When I was a teenager I saw myself in New York City. That was it. After a childhood on the wrong side of the tracks in the OC (yeah, no one called it that), in the searing heat of Vegas, in the middle-of-nowhere Bakersfield, in the cold isolation of Kentucky… New York City was a metaphor for having it together. I’d wear fitted, linen dresses with suit jackets and dangerously high heels. I’d stride down the streets.
I made it to New York City in my early twenties. I put on a pair of dangerously high heels and I strode down the street. A homeless guy whistled and told me I had nice legs. I turned to smile and he said, “Too bad your face is so ugly.”
When I was about 8 or so, I had a babysitter for a brief time who had a house that I thought was a mansion. She had sliding glass doors, and flowing drapery – and a player piano. She played show tunes for me every afternoon after school. She knew all the words to all the songs. Her family had season tickets to the theater. It was all a metaphor for having it together.
“Putting it together, bit – by – bit”.
My grandmother took me years later to see my first actual stage production at a local university theater. Major Barbara of all things. By then I had been saying I wanted to be an actress for a couple of years. This was largely due to Lesley Ann Warren and John Davidson having it all together on the big screen when I was a kid – all those films where everything went right .
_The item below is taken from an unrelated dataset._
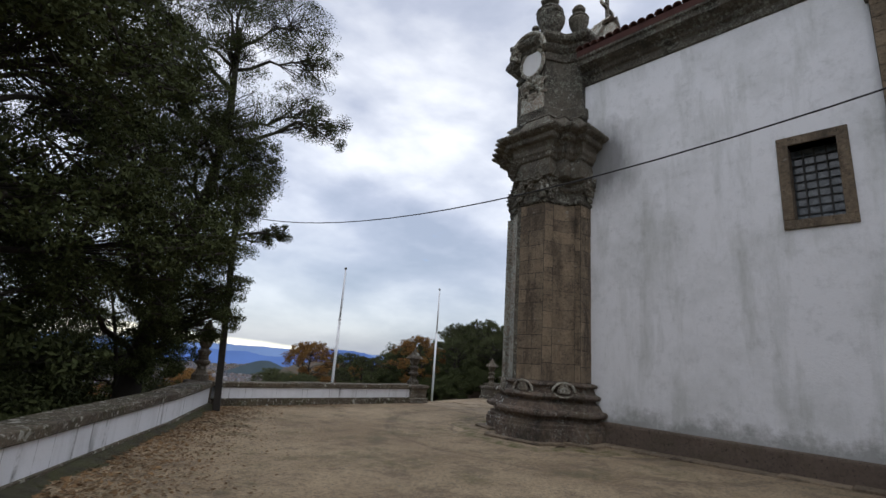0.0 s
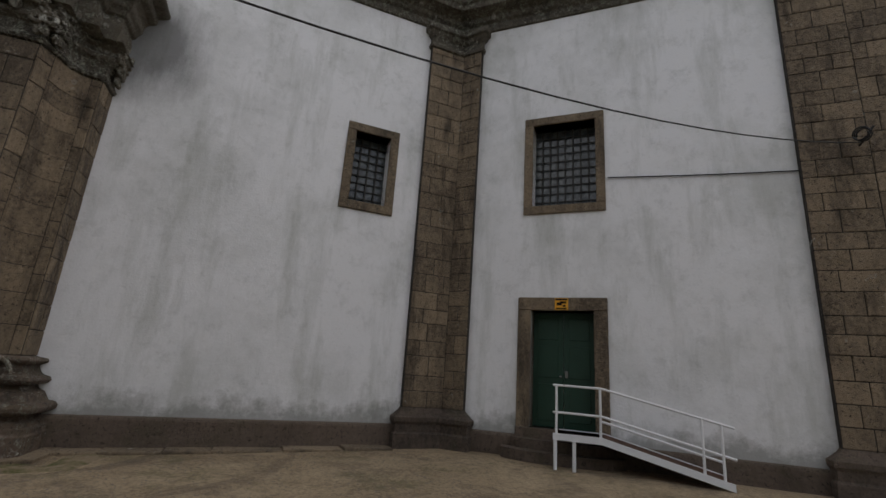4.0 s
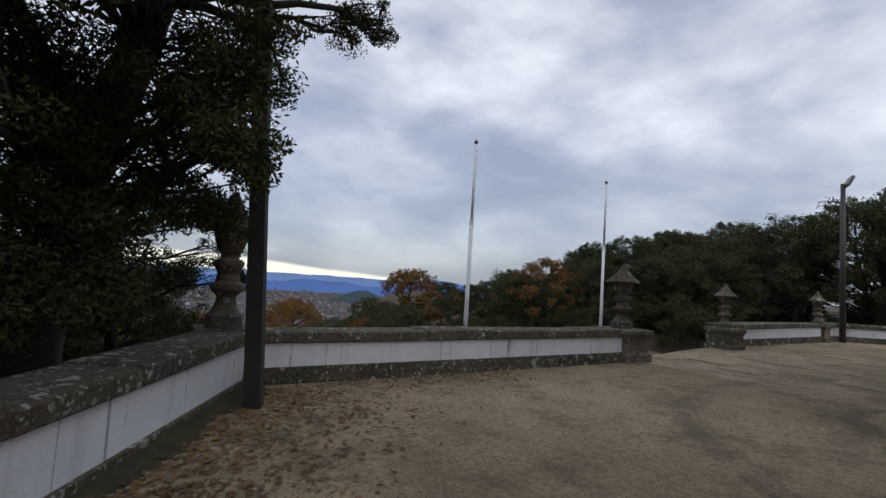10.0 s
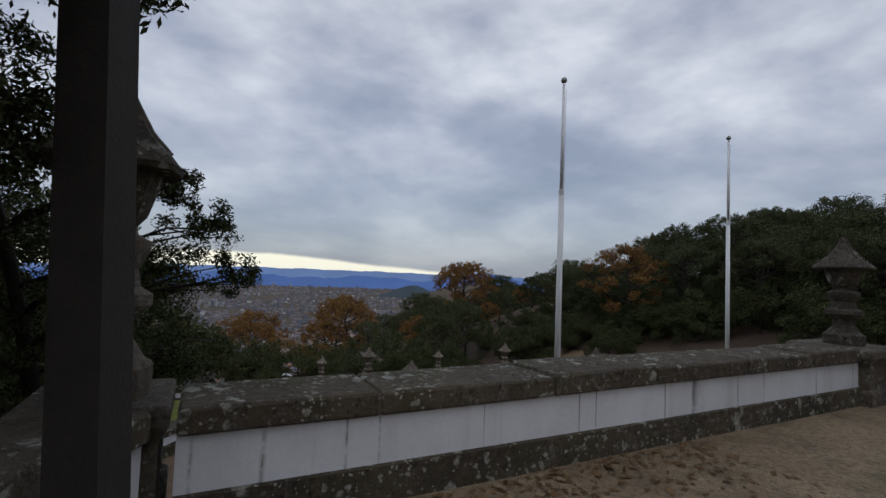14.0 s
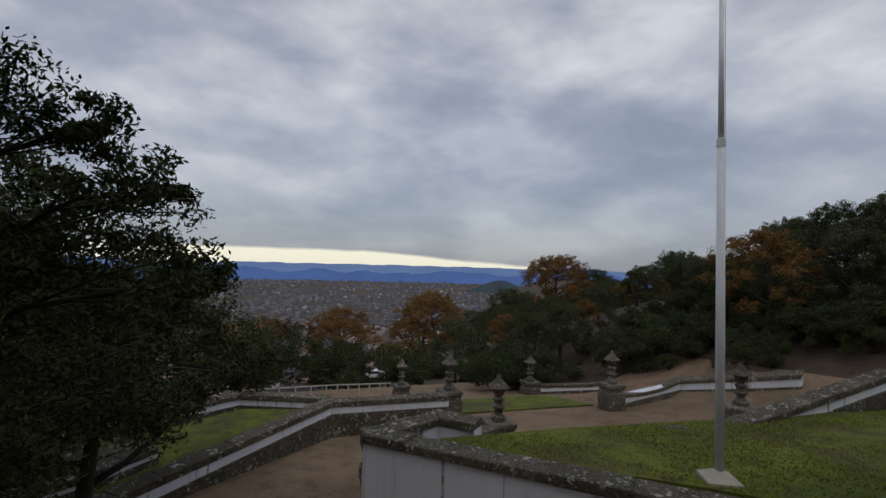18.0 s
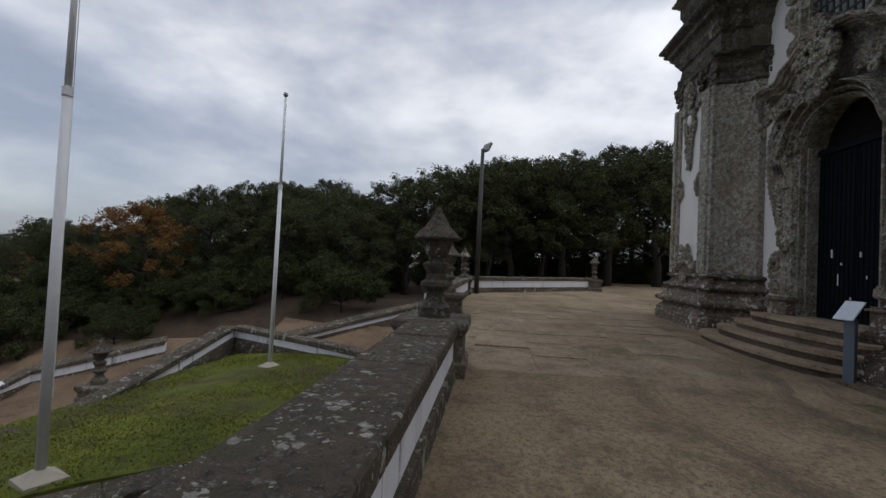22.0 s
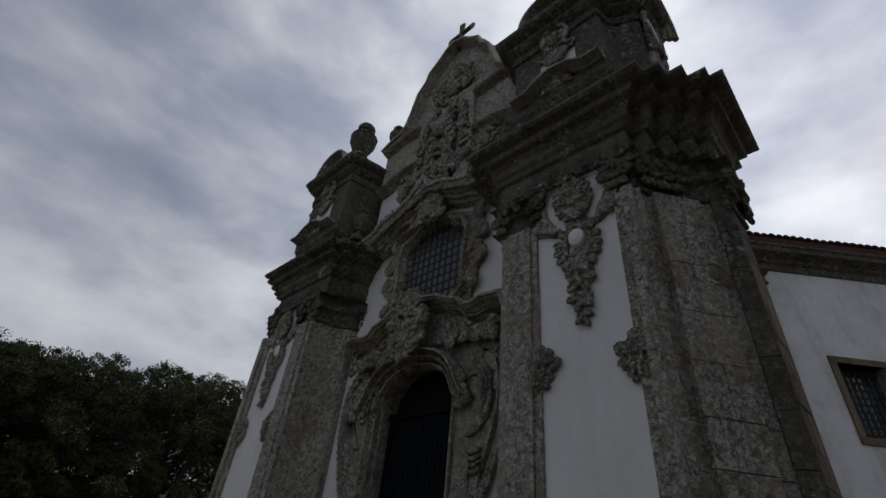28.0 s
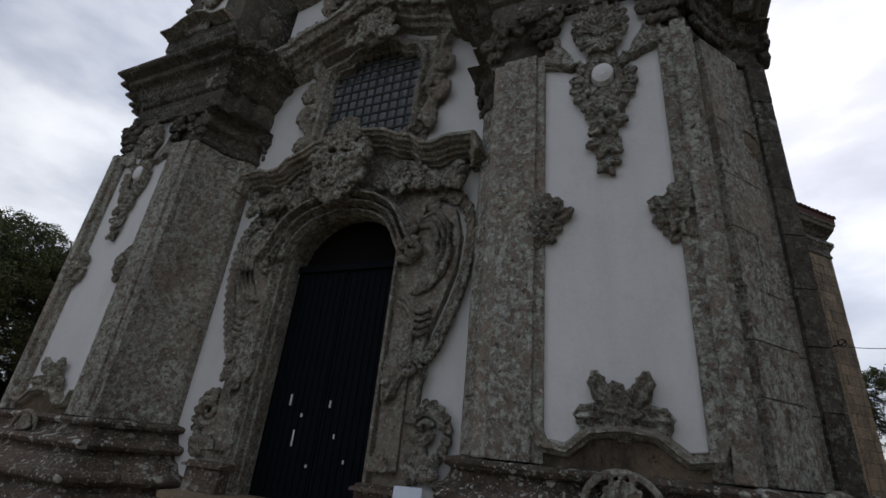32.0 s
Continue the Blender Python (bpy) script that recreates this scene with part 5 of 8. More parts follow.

I’d become thoroughly convinced that I was meant to be an actress as a tween, when I’d read Helen Hayes’ memoir/anthology Gift of Joy. I’d felt an uncanny kinship with her based on her fascination with the spoken language. (It never occurred to me that she was an extrovert and I am most definitely not.)
I only understood two-thirds of Major Barbara, but I was fascinated. My grandmother asked me if I could imagine myself on that stage. I said, yes. But I know now that I wasn’t imagining being on the stage – I wanted to be part of it all. Somehow. This make-believe space where we could create, recreate and watch the world from a safe distance, – and watch it all work out.
I still think there’s something magical when everyone already knows the words, but the performance makes every word immediate and raw nonetheless: when a room is filled with the breath of a hundred strangers, and the energy of every body preternaturally focuses on a single point of experience. Shared experience.
We are all children clapping for Tinkerbell.
How did I wind up here?
So very far from New York city. I haven’t put on a high heel in years. Instead, I have three pairs trail shoes, and two pairs of mud-encrusted hiking boots in the small “dog closet” in the entrance hall. I have four Stanley thermoses, and at least 5 foam squares called “sitteunderlag” to keep me from getting a bladder infection when we pause for coffee at any of the nearby mountaintops looking over the Jæren landscape to the North Sea. A far cry from glamorous. Who even knew about the cold stone/bladder infection connection?
Who even knew about the magic of reaching a cairn?
My instragram account is filled with trees. And more trees. On a bad day I go to the woods to listen.
This life is unexpected. I accepted long ago that I’ll never be able to dance like Lesley Ann Warren. But I also remembered that I can run.
I didn’t do a very good job of designing my life. I’ve become something of a beachcomber who collects what washes up with the tide and arranges it on the windowsill.
Where I live.
“Bit by bit, putting it together
Piece by piece, only way to make a work of art
Every moment makes a contribution
Every little detail plays a part
Having just a vision’s no solution
Everything depends on execution
Putting it together, that’s what counts…”
-Sondheim, of course.
Yeah. I know all the words. Maybe I do have it all together, after all.